--- start of Record excerpts ---

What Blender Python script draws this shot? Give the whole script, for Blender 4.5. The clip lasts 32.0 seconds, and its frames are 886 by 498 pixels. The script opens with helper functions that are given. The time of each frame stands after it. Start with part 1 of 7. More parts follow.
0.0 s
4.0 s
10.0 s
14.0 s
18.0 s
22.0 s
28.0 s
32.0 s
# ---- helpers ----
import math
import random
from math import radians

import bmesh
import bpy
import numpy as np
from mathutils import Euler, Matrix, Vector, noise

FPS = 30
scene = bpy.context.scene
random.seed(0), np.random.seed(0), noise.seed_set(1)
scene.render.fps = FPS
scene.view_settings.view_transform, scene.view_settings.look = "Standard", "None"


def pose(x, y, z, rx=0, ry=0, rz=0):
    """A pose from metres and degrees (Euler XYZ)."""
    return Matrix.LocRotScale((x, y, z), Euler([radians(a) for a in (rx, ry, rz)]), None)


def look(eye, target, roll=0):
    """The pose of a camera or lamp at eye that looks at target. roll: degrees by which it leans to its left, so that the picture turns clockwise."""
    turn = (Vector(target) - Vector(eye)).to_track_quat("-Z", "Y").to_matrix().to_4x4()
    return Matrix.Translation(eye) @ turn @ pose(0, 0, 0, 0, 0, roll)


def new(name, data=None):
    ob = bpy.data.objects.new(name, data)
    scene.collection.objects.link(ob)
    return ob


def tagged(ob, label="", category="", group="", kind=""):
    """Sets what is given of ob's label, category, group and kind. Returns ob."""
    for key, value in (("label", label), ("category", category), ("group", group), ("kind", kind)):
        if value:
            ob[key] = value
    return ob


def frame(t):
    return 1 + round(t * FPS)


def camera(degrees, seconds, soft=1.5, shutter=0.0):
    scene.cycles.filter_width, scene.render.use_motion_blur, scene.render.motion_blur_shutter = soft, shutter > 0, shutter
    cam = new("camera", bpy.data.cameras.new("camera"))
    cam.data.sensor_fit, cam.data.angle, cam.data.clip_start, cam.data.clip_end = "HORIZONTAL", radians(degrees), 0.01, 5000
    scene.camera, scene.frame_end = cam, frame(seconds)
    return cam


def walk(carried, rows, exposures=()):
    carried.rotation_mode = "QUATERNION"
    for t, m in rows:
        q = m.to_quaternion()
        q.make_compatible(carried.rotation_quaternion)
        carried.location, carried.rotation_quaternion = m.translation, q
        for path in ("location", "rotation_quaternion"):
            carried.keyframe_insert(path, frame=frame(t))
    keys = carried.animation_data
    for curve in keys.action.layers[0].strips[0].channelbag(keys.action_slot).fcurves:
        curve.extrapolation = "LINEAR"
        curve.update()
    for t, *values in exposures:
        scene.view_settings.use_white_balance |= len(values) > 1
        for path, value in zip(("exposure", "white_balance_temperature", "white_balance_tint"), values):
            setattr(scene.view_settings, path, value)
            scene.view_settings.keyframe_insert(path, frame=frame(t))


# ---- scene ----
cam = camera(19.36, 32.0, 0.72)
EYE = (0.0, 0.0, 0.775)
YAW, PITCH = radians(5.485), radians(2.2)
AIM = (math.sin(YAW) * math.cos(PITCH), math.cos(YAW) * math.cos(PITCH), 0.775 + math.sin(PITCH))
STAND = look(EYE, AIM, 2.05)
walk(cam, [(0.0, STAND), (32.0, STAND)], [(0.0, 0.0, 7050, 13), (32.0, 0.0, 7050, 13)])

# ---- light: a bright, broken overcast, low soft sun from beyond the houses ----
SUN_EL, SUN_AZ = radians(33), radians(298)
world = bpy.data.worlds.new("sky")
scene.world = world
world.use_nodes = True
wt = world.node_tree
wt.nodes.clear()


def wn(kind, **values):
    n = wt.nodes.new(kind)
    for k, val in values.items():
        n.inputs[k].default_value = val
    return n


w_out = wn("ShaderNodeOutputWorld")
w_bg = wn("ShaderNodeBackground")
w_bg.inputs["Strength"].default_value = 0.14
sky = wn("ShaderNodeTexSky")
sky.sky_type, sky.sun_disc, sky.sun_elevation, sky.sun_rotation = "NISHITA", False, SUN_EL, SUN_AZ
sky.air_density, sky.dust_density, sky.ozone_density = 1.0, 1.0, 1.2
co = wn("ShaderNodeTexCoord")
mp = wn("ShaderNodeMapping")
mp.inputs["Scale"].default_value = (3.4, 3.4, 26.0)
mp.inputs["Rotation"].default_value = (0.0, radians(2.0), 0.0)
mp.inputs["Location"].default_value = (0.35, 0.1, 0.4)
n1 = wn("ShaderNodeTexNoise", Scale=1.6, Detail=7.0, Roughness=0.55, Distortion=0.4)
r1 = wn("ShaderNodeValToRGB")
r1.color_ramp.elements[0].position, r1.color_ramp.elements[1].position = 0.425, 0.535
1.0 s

--- end of Record excerpts ---

Aim of the exercise
The lines to quote run from the one containing "scene.camera, scene.frame_end = cam, frame(seconds)" to the one containing "scene.view_settings.keyframe_insert(path, frame=frame(t))". Quote them exactly, with both of those lines, and nothing else.

Expected answer
    scene.camera, scene.frame_end = cam, frame(seconds)
    return cam


def walk(carried, rows, exposures=()):
    carried.rotation_mode = "QUATERNION"
    for t, m in rows:
        q = m.to_quaternion()
        q.make_compatible(carried.rotation_quaternion)
        carried.location, carried.rotation_quaternion = m.translation, q
        for path in ("location", "rotation_quaternion"):
            carried.keyframe_insert(path, frame=frame(t))
    keys = carried.animation_data
    for curve in keys.action.layers[0].strips[0].channelbag(keys.action_slot).fcurves:
        curve.extrapolation = "LINEAR"
        curve.update()
    for t, *values in exposures:
        scene.view_settings.use_white_balance |= len(values) > 1
        for path, value in zip(("exposure", "white_balance_temperature", "white_balance_tint"), values):
            setattr(scene.view_settings, path, value)
            scene.view_settings.keyframe_insert(path, frame=frame(t))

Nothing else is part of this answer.